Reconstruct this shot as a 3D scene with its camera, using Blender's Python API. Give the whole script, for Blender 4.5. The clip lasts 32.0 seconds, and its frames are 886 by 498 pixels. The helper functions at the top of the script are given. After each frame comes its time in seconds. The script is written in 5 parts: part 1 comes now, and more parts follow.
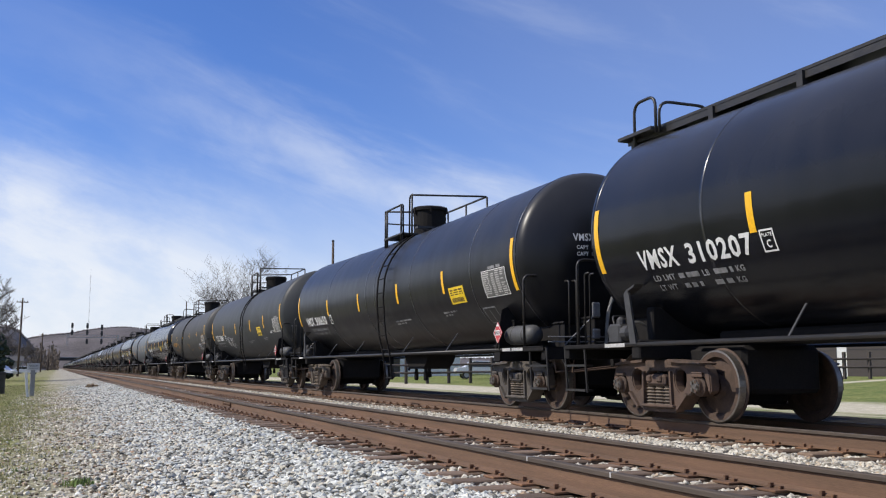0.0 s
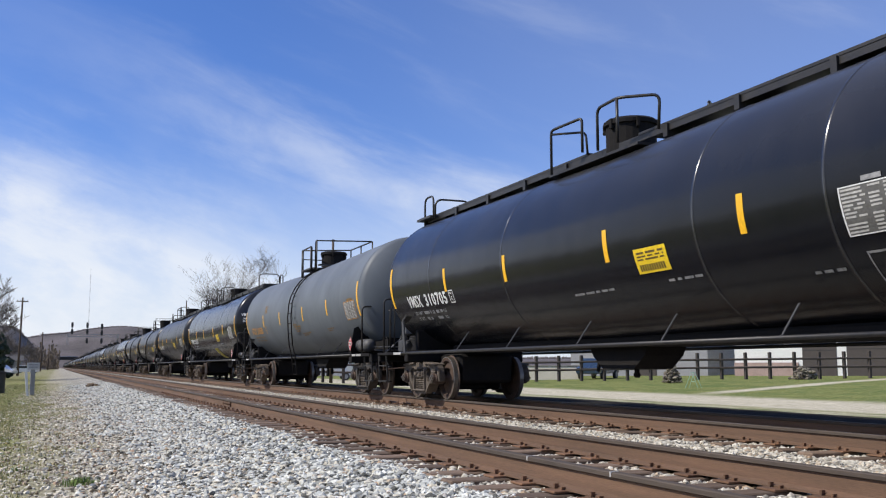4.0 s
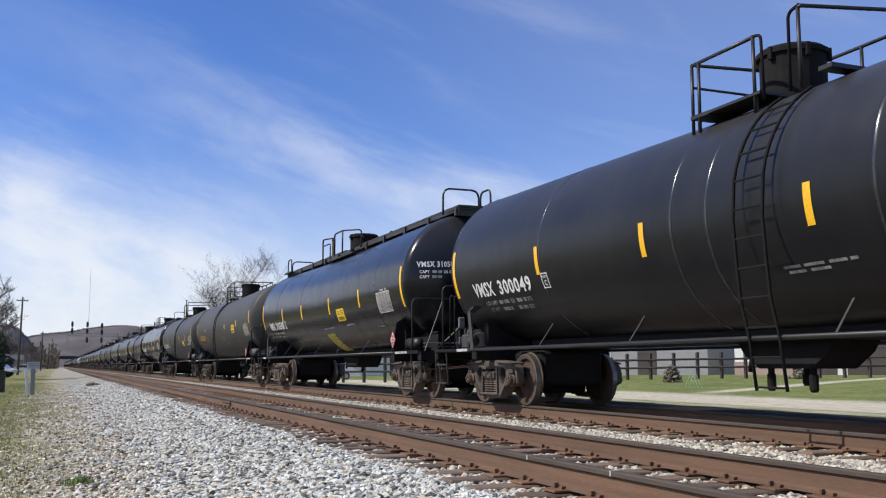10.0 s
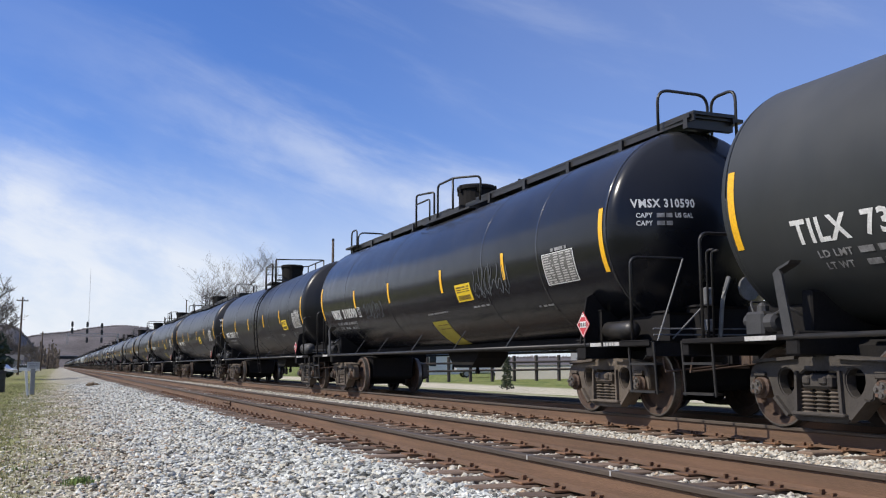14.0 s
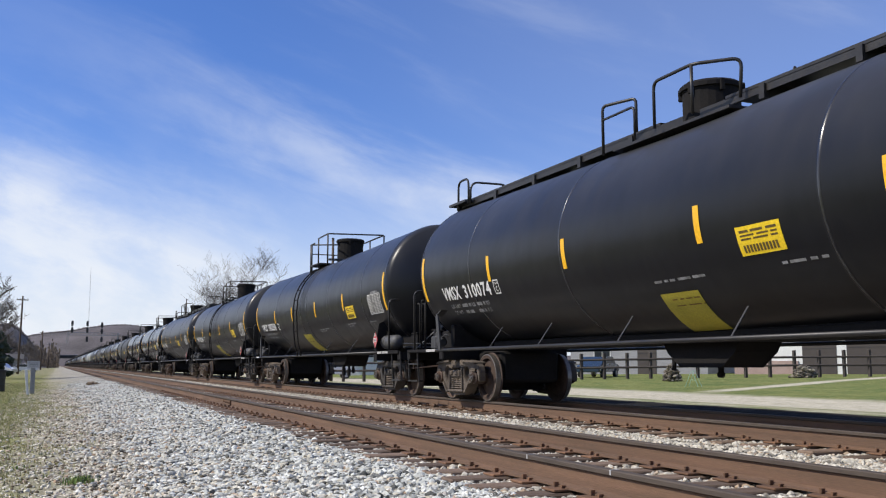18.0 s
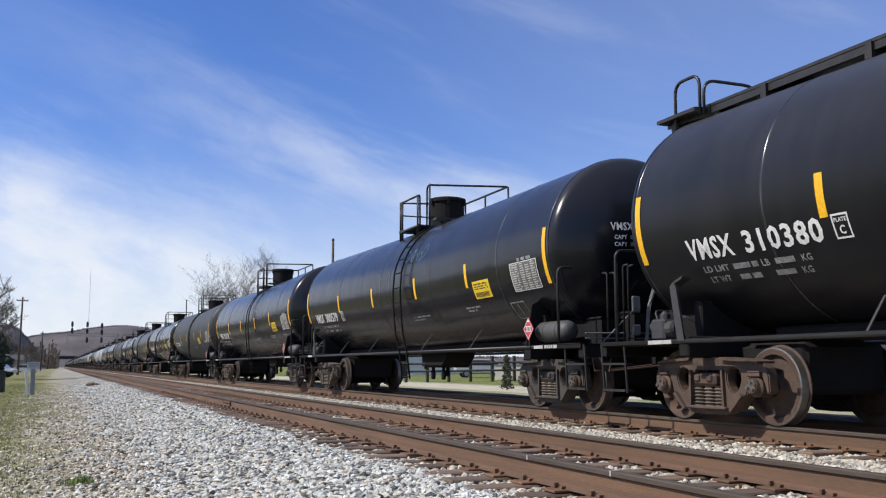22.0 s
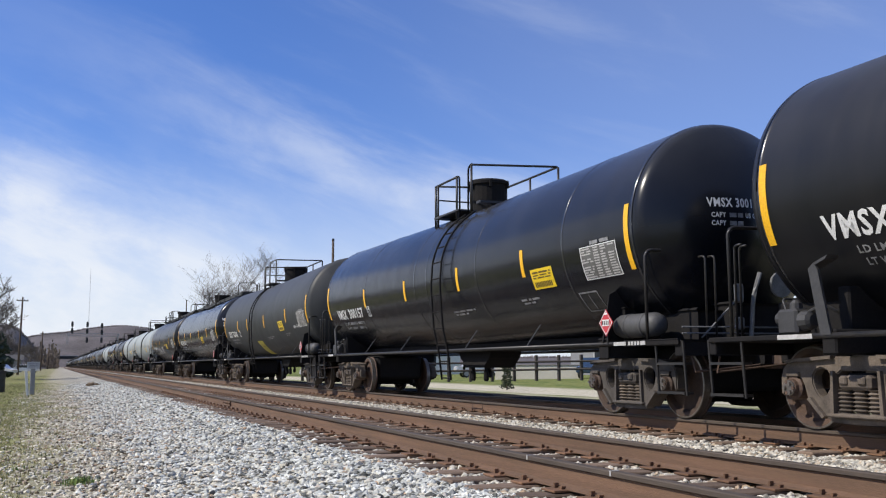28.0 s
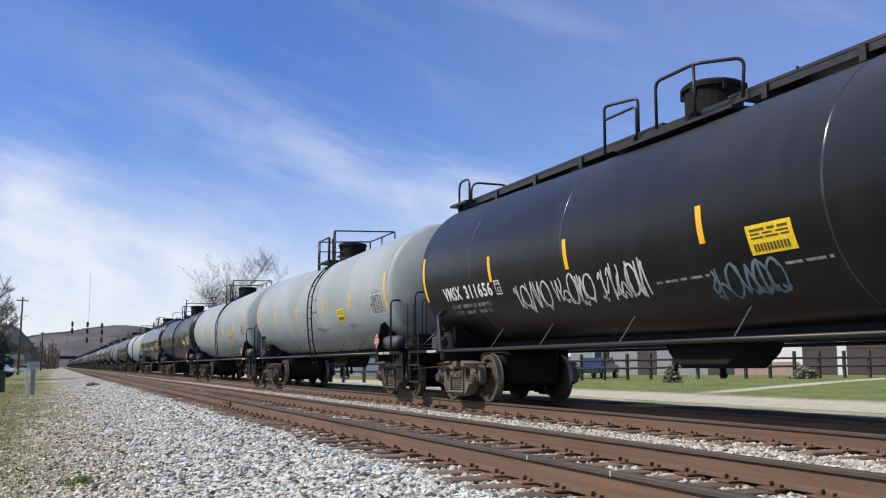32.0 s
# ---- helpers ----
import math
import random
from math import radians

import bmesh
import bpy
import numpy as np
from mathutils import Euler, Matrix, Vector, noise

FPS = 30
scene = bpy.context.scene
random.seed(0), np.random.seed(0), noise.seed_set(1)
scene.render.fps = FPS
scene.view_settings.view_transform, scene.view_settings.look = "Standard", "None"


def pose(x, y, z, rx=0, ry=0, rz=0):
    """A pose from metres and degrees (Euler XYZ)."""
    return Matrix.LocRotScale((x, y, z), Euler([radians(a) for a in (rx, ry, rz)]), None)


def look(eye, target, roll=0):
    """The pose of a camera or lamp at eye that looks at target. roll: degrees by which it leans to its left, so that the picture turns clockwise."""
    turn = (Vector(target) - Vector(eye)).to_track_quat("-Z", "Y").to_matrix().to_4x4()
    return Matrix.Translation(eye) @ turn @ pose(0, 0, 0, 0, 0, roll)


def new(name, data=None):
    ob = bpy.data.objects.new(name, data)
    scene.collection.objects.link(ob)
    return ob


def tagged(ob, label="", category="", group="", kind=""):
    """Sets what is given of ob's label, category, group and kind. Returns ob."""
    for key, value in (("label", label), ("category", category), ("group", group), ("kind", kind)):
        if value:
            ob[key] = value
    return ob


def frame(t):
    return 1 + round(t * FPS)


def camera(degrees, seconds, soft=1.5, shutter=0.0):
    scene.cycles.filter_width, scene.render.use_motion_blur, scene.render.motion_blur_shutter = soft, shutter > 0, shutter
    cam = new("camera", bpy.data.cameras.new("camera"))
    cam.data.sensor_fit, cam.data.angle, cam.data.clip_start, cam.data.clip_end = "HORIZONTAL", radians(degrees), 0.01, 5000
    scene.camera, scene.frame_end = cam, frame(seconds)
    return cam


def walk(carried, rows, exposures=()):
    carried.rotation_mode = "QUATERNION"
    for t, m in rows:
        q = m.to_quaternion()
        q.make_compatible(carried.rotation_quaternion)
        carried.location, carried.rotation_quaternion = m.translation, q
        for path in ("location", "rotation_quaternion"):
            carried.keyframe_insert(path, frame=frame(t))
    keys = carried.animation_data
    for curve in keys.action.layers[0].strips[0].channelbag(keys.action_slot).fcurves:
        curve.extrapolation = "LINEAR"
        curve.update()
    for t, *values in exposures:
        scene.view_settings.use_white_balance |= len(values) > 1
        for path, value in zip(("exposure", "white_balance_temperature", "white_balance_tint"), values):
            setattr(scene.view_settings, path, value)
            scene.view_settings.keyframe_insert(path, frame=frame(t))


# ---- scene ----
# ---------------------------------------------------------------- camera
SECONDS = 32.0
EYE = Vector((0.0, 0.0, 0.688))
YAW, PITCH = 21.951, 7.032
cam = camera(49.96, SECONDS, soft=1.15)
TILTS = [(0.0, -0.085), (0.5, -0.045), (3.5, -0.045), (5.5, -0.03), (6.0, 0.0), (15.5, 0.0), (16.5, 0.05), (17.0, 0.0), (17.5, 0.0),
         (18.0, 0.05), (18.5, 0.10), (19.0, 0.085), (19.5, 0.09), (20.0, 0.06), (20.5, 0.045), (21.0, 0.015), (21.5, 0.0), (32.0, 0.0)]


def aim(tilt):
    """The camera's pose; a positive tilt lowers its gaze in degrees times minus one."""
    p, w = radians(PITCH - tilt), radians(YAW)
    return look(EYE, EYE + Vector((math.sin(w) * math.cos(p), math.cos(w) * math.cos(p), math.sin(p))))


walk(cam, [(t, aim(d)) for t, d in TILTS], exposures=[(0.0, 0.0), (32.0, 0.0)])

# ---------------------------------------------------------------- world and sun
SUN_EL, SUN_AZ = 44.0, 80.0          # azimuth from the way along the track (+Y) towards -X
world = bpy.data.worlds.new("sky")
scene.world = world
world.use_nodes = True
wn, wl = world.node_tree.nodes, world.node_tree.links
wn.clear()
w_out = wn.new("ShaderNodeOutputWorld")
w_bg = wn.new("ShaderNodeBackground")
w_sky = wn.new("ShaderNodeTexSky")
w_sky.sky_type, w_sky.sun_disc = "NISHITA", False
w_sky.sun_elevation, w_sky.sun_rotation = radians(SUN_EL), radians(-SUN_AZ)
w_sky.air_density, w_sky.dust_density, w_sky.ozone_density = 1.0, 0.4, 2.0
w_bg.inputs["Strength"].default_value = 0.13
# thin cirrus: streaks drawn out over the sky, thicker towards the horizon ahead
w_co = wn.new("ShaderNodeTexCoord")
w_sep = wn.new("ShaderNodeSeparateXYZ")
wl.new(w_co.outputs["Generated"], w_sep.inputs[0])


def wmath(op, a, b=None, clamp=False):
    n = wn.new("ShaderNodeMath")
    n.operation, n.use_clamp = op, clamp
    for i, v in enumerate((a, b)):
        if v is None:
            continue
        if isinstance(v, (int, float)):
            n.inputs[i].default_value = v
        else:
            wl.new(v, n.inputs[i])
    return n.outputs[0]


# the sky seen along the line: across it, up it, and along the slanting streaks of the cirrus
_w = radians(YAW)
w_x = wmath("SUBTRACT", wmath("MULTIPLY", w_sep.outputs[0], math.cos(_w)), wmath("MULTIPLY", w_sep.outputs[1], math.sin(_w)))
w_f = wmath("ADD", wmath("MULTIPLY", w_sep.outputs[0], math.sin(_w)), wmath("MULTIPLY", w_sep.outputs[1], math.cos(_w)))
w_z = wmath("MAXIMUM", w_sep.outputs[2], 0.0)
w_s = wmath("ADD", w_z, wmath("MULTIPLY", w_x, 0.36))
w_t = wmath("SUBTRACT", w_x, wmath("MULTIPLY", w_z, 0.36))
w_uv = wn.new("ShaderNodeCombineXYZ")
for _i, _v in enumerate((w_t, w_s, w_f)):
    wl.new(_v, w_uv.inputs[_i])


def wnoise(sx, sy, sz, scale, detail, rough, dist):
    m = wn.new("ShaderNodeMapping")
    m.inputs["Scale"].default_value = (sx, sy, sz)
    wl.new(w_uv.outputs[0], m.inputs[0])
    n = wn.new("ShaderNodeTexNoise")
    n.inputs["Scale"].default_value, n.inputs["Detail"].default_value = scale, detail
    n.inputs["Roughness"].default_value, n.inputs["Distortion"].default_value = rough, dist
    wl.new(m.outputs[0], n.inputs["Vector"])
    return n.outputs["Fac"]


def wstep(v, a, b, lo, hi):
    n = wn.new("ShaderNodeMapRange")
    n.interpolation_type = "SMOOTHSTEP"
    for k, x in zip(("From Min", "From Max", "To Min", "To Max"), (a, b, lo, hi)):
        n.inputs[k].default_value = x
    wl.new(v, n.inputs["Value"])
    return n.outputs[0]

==

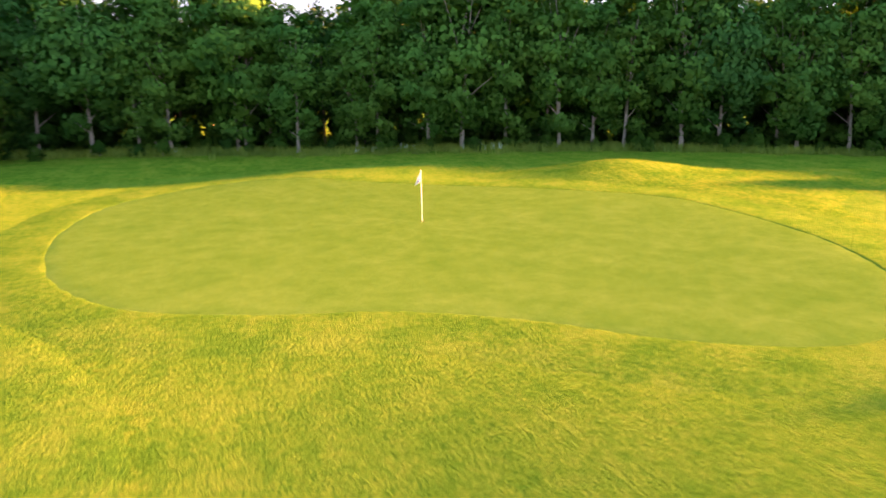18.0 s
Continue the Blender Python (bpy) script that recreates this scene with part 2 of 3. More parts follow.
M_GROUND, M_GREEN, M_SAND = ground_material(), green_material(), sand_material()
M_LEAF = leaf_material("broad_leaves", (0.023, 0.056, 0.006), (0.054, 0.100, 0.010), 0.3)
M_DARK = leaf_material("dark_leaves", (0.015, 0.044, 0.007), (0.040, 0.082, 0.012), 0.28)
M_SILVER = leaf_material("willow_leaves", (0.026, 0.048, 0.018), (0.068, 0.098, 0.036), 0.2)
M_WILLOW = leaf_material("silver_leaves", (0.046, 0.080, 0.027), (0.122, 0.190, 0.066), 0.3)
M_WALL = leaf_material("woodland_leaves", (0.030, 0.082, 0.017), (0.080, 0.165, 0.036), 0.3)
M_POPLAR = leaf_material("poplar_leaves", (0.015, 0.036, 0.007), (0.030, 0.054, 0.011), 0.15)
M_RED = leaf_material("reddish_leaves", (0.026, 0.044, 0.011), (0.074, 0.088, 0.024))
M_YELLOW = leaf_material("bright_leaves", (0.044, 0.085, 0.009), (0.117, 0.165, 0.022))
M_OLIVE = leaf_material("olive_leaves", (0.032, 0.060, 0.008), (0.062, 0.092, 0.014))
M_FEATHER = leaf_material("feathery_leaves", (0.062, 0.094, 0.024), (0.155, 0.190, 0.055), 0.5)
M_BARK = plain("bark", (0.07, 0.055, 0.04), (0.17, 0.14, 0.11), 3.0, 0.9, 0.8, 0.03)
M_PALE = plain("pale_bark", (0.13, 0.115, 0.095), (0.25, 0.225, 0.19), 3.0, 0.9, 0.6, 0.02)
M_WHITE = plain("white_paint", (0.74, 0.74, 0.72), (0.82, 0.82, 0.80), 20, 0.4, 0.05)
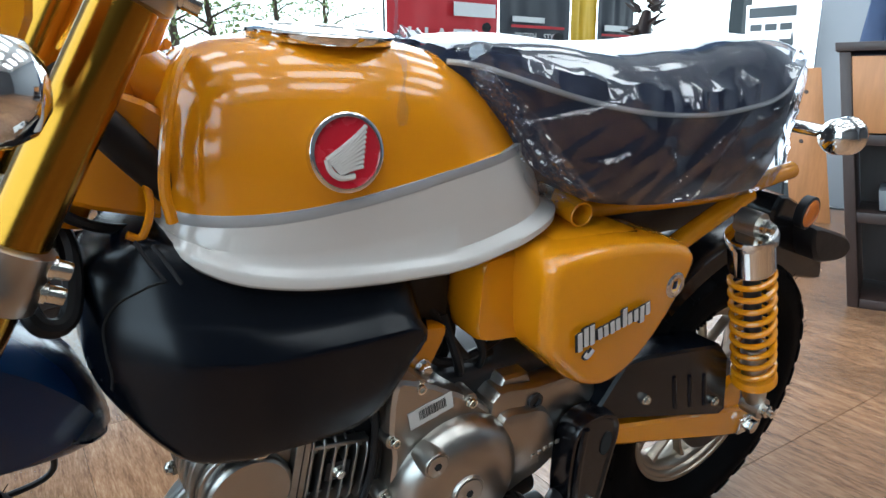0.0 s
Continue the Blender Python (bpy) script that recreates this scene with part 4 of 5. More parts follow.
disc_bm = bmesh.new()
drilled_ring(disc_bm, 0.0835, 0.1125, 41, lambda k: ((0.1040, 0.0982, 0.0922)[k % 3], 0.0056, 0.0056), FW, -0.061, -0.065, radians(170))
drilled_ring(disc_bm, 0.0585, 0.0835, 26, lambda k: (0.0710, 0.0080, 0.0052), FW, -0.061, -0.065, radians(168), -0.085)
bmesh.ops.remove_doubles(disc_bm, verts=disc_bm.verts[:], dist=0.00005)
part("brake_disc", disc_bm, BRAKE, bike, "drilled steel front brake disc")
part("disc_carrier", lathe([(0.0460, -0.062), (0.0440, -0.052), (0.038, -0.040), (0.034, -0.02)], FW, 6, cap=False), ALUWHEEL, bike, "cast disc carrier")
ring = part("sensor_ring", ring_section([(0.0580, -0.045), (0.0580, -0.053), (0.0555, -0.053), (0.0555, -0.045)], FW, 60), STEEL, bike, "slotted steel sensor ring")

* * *

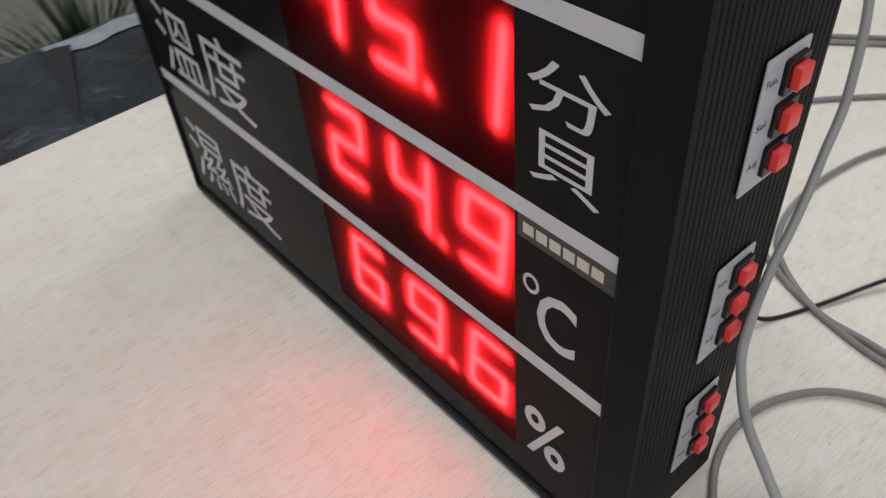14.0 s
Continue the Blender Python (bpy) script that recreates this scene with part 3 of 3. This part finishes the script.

What you will do >> State the number of lines in the data that include the string "location", and add nothing else.

Written answer >> 2